In not too rare cases router - in particular ALG = Application Level Gateway feature - may
be responsible. It is supposed to help with NAT traversing but oversimplified (e.g. based on text substitution) or plainly incorrect
implementations may often block communication. If setting related to this function cannot be
found in router configuration but its presence is suspected then changing SIP listen port(s)
to other than 5060 and 5061 might help.
Bad audio quality after attended transfer on FreePBX
I have not confirmed it yet, but there might be audio issue related to switching audio codecs during the call (call started with PCMA, switched to G.722 later). It looks like limiting softphone codec number to single one (e.g. only G.722) might be a workaround.
Other audio issues
I've received few reports of problems with audio. I wasn't able to reproduce it, but switching from default "winwave" audio module to "Portaudio/DirectSound" was helpful.
Failed to init application
- bind port for SIP is busy, i.e. other application if listening on the same port as tSIP tries to
- change tSIP bind port (or remove binding thus using automatic port)
- or: change bind port in other application - netstat command may help
Possible crash related to AGC / audio preprocessor
Rare crash (sqrt domain error) was reported when using Speex AGC on Linux/Wine. I don't know if this is specific to Wine or rather some audio signal pattern and I wasn't able to reproduce this.
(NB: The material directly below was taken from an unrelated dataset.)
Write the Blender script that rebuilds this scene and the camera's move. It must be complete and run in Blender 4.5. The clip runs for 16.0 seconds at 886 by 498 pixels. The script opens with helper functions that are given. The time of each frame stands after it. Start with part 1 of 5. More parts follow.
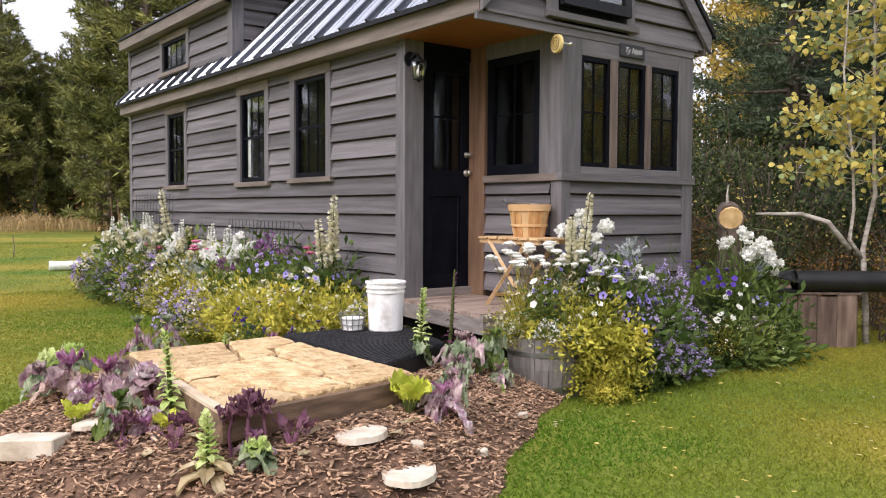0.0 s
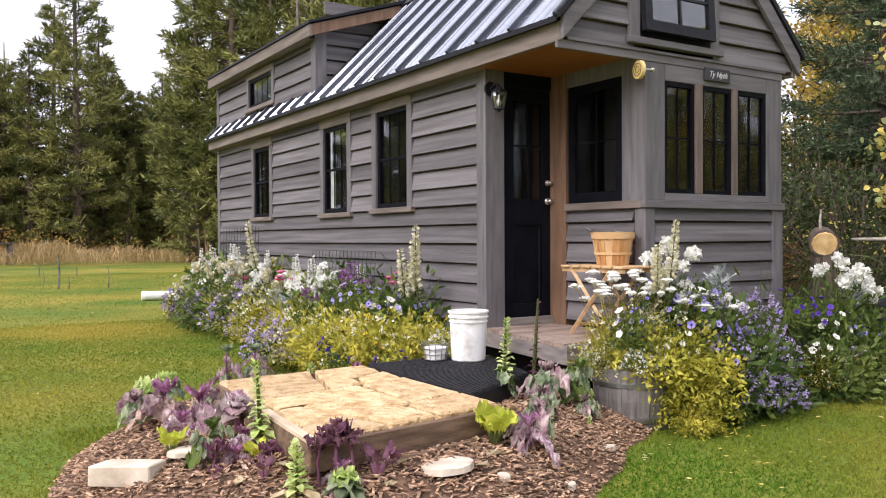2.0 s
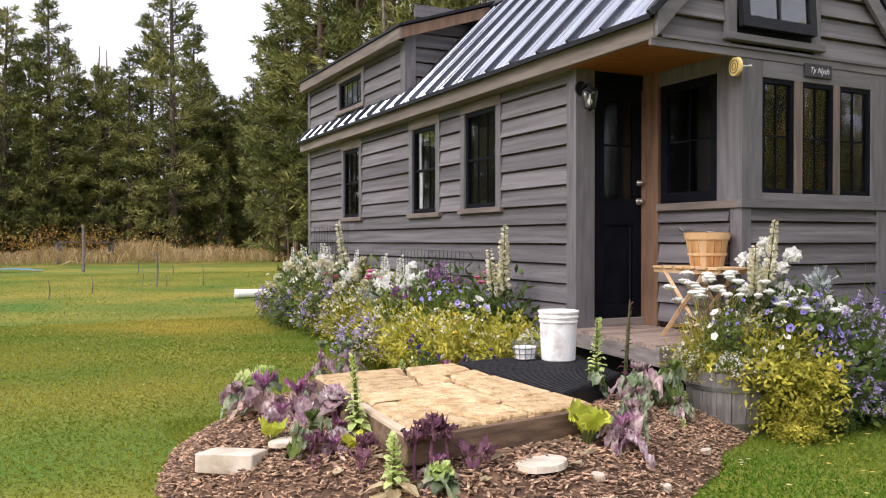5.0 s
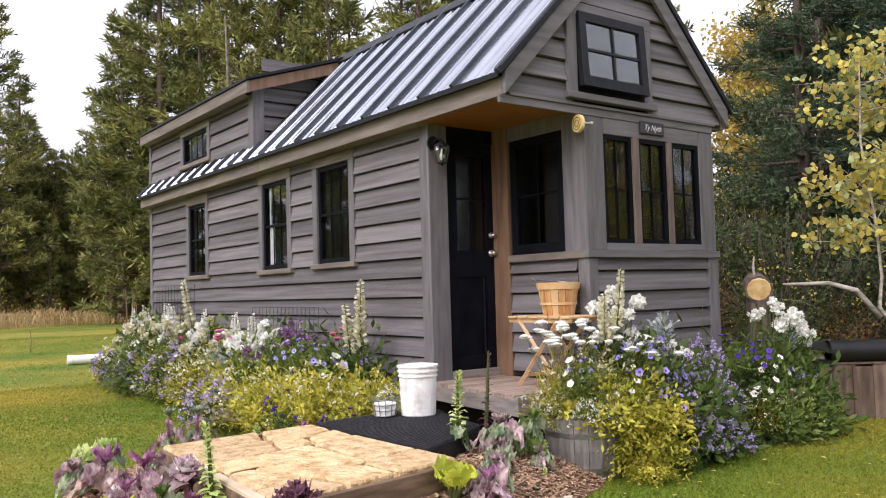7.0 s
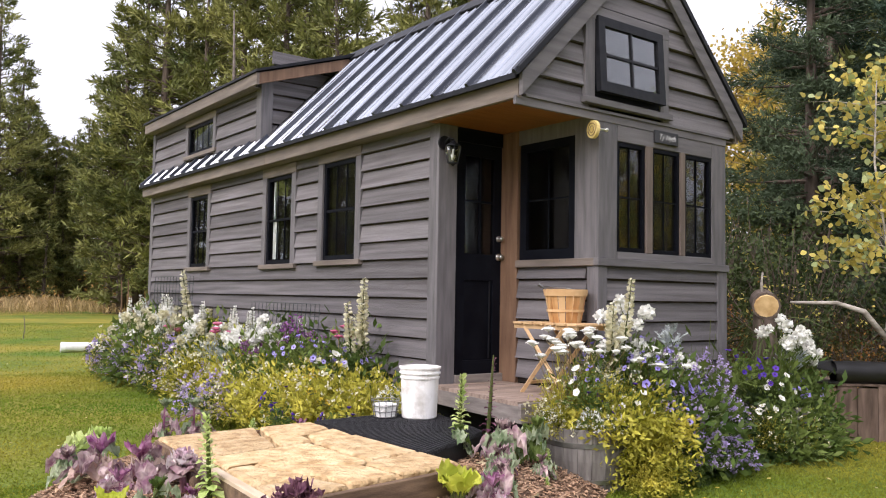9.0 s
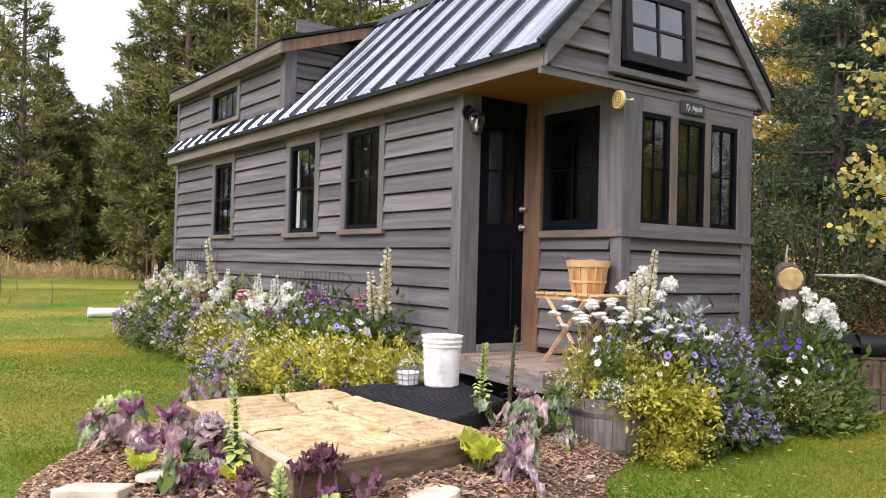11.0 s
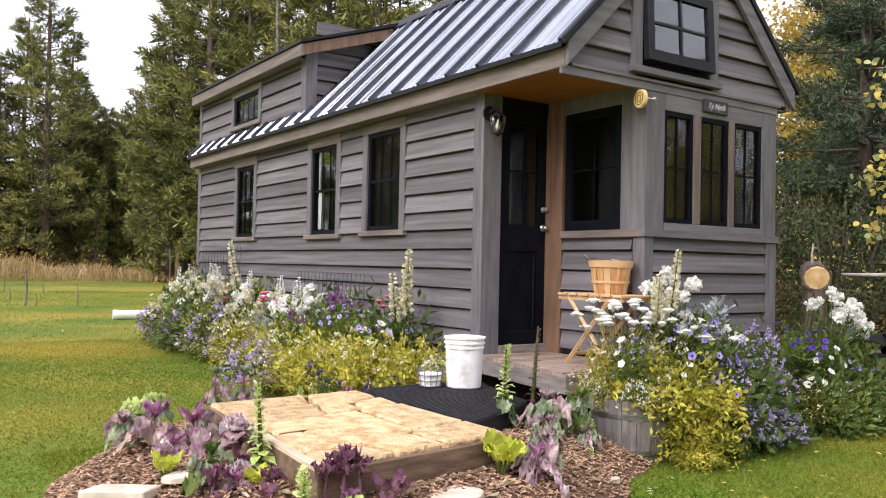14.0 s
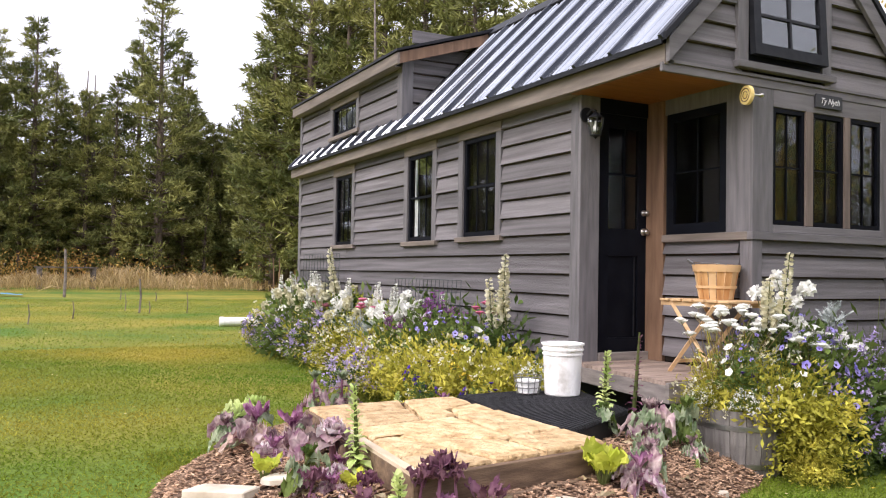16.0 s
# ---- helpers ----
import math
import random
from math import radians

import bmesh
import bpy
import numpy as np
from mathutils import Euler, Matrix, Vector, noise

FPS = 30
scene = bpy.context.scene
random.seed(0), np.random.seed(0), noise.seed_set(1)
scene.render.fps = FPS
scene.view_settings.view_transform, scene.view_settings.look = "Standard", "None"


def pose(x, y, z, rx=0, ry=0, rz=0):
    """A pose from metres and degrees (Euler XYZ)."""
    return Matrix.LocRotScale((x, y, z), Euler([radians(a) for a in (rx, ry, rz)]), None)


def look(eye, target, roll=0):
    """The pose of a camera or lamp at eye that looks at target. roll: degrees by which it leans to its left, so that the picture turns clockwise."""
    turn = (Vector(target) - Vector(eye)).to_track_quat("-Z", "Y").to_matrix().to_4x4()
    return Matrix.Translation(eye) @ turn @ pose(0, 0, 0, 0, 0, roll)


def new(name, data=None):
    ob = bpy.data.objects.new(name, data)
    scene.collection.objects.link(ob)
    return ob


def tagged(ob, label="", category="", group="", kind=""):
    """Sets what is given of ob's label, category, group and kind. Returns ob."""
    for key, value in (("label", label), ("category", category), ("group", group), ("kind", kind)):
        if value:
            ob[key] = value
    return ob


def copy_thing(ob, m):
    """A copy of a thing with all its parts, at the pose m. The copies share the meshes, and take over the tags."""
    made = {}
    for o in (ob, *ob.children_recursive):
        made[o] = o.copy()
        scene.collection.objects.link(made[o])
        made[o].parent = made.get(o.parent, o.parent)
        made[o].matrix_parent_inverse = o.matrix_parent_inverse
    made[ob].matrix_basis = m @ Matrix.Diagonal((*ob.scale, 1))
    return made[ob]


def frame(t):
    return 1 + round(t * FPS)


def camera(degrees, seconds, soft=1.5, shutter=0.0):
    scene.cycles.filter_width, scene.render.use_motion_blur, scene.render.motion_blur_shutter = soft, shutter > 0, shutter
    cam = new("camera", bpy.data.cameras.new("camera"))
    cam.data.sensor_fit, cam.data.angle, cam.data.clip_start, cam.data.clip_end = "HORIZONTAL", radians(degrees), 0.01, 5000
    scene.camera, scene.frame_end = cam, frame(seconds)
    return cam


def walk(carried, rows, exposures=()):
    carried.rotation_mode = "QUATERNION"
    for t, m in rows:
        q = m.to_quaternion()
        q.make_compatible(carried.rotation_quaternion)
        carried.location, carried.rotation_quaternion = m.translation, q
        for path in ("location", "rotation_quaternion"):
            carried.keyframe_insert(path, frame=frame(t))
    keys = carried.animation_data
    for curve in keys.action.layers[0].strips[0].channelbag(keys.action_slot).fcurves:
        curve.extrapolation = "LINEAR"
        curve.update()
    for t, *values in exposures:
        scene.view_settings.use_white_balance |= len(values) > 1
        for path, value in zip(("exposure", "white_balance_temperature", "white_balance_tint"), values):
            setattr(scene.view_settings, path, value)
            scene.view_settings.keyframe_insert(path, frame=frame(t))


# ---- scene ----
cam = camera(56.2, 16.0, soft=1.1)
PATH = [
    (0, (-4.143, -4.796, 1.322), (-2.928, -3.21, 1.228), 0.3),
    (0.5, (-4.128, -4.821, 1.339), (-2.768, -3.357, 1.244), 0.2),
    (1, (-4.13, -4.87, 1.352), (-2.688, -3.485, 1.301), -0.5),
    (1.5, (-4.152, -4.828, 1.349), (-2.896, -3.272, 1.337), -0.6),
    (2, (-4.169, -4.771, 1.33), (-3.106, -3.077, 1.304), -0.3),
    (2.5, (-4.176, -4.76, 1.326), (-3.166, -3.034, 1.291), -0.6),
    (3, (-4.201, -4.774, 1.327), (-3.245, -3.018, 1.288), -0.7),
    (3.5, (-4.214, -4.783, 1.328), (-3.298, -3.006, 1.288), -0.9),
    (3.7, (-4.213, -4.775, 1.323), (-3.311, -2.99, 1.289), -0.9),
    (5.8, (-4.259, -4.781, 1.316), (-3.345, -3.002, 1.301), 0.8),
    (6, (-4.238, -4.756, 1.321), (-3.282, -3.0, 1.3), 1.0),
    (6.5, (-4.226, -4.75, 1.335), (-3.195, -3.037, 1.377), -0.2),
    (7, (-4.256, -4.694, 1.325), (-3.058, -3.095, 1.427), -1.6),
    (7.5, (-4.292, -4.604, 1.322), (-3.059, -3.034, 1.442), -1.5),
    (8, (-4.29, -4.555, 1.316), (-3.019, -3.012, 1.388), -1.0),
    (8.5, (-4.262, -4.57, 1.327), (-3.039, -2.99, 1.42), 0.2),
    (8.7, (-4.262, -4.561, 1.299), (-3.051, -2.973, 1.413), 0.7),
    (11, (-4.286, -4.571, 1.302), (-3.121, -2.945, 1.341), 1.5),
    (11.5, (-4.29, -4.576, 1.307), (-3.147, -2.934, 1.346), 1.0),
    (12, (-4.282, -4.579, 1.303), (-3.143, -2.935, 1.348), 0.8),
    (12.5, (-4.28, -4.577, 1.305), (-3.141, -2.933, 1.344), 1.1),
    (13, (-4.287, -4.565, 1.298), (-3.15, -2.919, 1.339), 1.1),
    (13.5, (-4.289, -4.566, 1.303), (-3.159, -2.916, 1.344), 1.0),
    (14, (-4.289, -4.563, 1.307), (-3.165, -2.908, 1.346), 1.2),
    (14.5, (-4.281, -4.556, 1.3), (-3.173, -2.892, 1.349), 1.1),
    (15, (-4.281, -4.566, 1.301), (-3.185, -2.893, 1.345), 1.2),
    (15.5, (-4.256, -4.547, 1.298), (-3.2, -2.848, 1.321), 0.7),
    (16, (-4.243, -4.506, 1.278), (-3.321, -2.732, 1.334), 1.0),
]
walk(cam, [(t, look(eye, target, roll)) for t, eye, target, roll in PATH],
     [(t, s, 6500, 19) for t, s in ((0, 0.79), (0.5, 0.76), (1.5, 0.90), (3, 0.79), (6, 0.76), (6.5, 0.78), (7.5, 0.83), (8.5, 0.83), (11, 0.92), (14.5, 0.92), (16, 0.96))])
# ---- light ----
SUN_EL, SUN_AZ = 46.0, 254.0
world = bpy.data.worlds.new("overcast_sky")
scene.world = world
world.use_nodes = True
wn = world.node_tree.nodes
sky = wn.new("ShaderNodeTexSky")
sky.sky_type, sky.sun_disc = "NISHITA", False
sky.sun_elevation, sky.sun_rotation = radians(SUN_EL), radians(SUN_AZ)
sky.air_density, sky.dust_density = 1.0, 4.0
pale = wn.new("ShaderNodeHueSaturation")
pale.inputs["Saturation"].default_value = 0.14
world.node_tree.links.new(sky.outputs["Color"], pale.inputs["Color"])
veil = wn.new("ShaderNodeMix")
veil.data_type = "RGBA"
veil.inputs["Factor"].default_value = 0.65
veil.inputs["B"].default_value = (7.2, 7.6, 8.5, 1)
world.node_tree.links.new(pale.outputs["Color"], veil.inputs["A"])
wn["Background"].inputs["Strength"].default_value = 0.114
world.node_tree.links.new(veil.outputs["Result"], wn["Background"].inputs["Color"])
sun = new("sun", bpy.data.lights.new("sun", "SUN"))
sun.data.energy, sun.data.angle, sun.data.color = 1.6, radians(50), (1.0, 0.96, 0.9)
sd = Vector((math.sin(radians(SUN_AZ)) * math.cos(radians(SUN_EL)), math.cos(radians(SUN_AZ)) * math.cos(radians(SUN_EL)), math.sin(radians(SUN_EL))))
sun.matrix_world = look(sd * 50, (0, 0, 0))
scene.view_settings.exposure = 0.86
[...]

While I haven't removed AGC from application (leaving it for test purposes) I'm not recommending using this option as it's usability is very debatable (Windows 7 has built-in AGC enabled by default anyway, also AGC can often degrade audio quality by amplifying noise).
Echo heard by second party
- first of all: there should be no echo unless your microphone is picking up your speaker; if you are using headset then echo is not expected and you should try looking into audio mixer settings first for any loops like "Stereo Out" not muted in audio sources
- in Settings/Audio Processing set AEC (acoustic echo cancellation) to WebRTC (by default no AEC is used and I was not able to get good results with Speex AEC, so WebRTC is basically only option worth trying)
- if echo is still present - look at your audio devices settings and try to disable all the audio enhancements; I've found that multiple audio processing blocks often don't well together (basically breaking AEC adaptation state)
- cheap $1 USB sound card might be worth trying if you have spare one - they might be missing fancy audio processing and this is a plus
Echo heard by you
If you hear the echo of your own voice and it is not caused by looping on local audio mixer, then you probably won't be able to do anything with it locally, you just have to ask second party for troubleshooting. This is sometimes called "far echo" and AFAIR there are only few commercial solutions that are claimihg they can fix it. Near/local echo cancellation is the norm (everyone tries to limit their own, locally generated echo, but almost no one can remove echo that is generated by others).
Zenitel TKIV+ crashes
Zenitel TKIV+ module crashes due to improper SIP header parsing and NULL dereference (visible in its logs) upon receiving call from tSIP. This can be actually triggered with many different header lines. I've reported it back to Zenitel few months ago but I think it was ignored - I've received the reply that these systems are working in closed networks, so it is not important. Maybe it would get fixed someday. While I could remove the header line that is crashing TKIV I feel like it might create bad precedence if the only reason for it would be adapting to one buggy product.
Other
2018.01. [OBSOLETE - default behavior is changed to increase interoperability] I've received report with problem with one (German?) cloud-based virtual PABX operator. This operator allows to register multiple phones/softphones to single account but apparently after tSIP was registering other devices from same account were losing registration / not received incoming calls. Seemingly this was fixed by filling "Contact" in tSIP account settings with same value as user name (if not filled tSIP fills Contact with semi-random value which may look weird but shouldn't cause problems) and setting local port (binding) to 5060 (despite that softphone was behind NAT that was changing source port anyway).
Reporting an issue
While I'm trying to reply within a day, keep in mind it is quite likely that we are living in different time zones and I might only have few hours window of available time (not sleeping, not working). Including log from tSIP, trace from Wireshark or a description how to reproduce issue might save few mail roundtrips.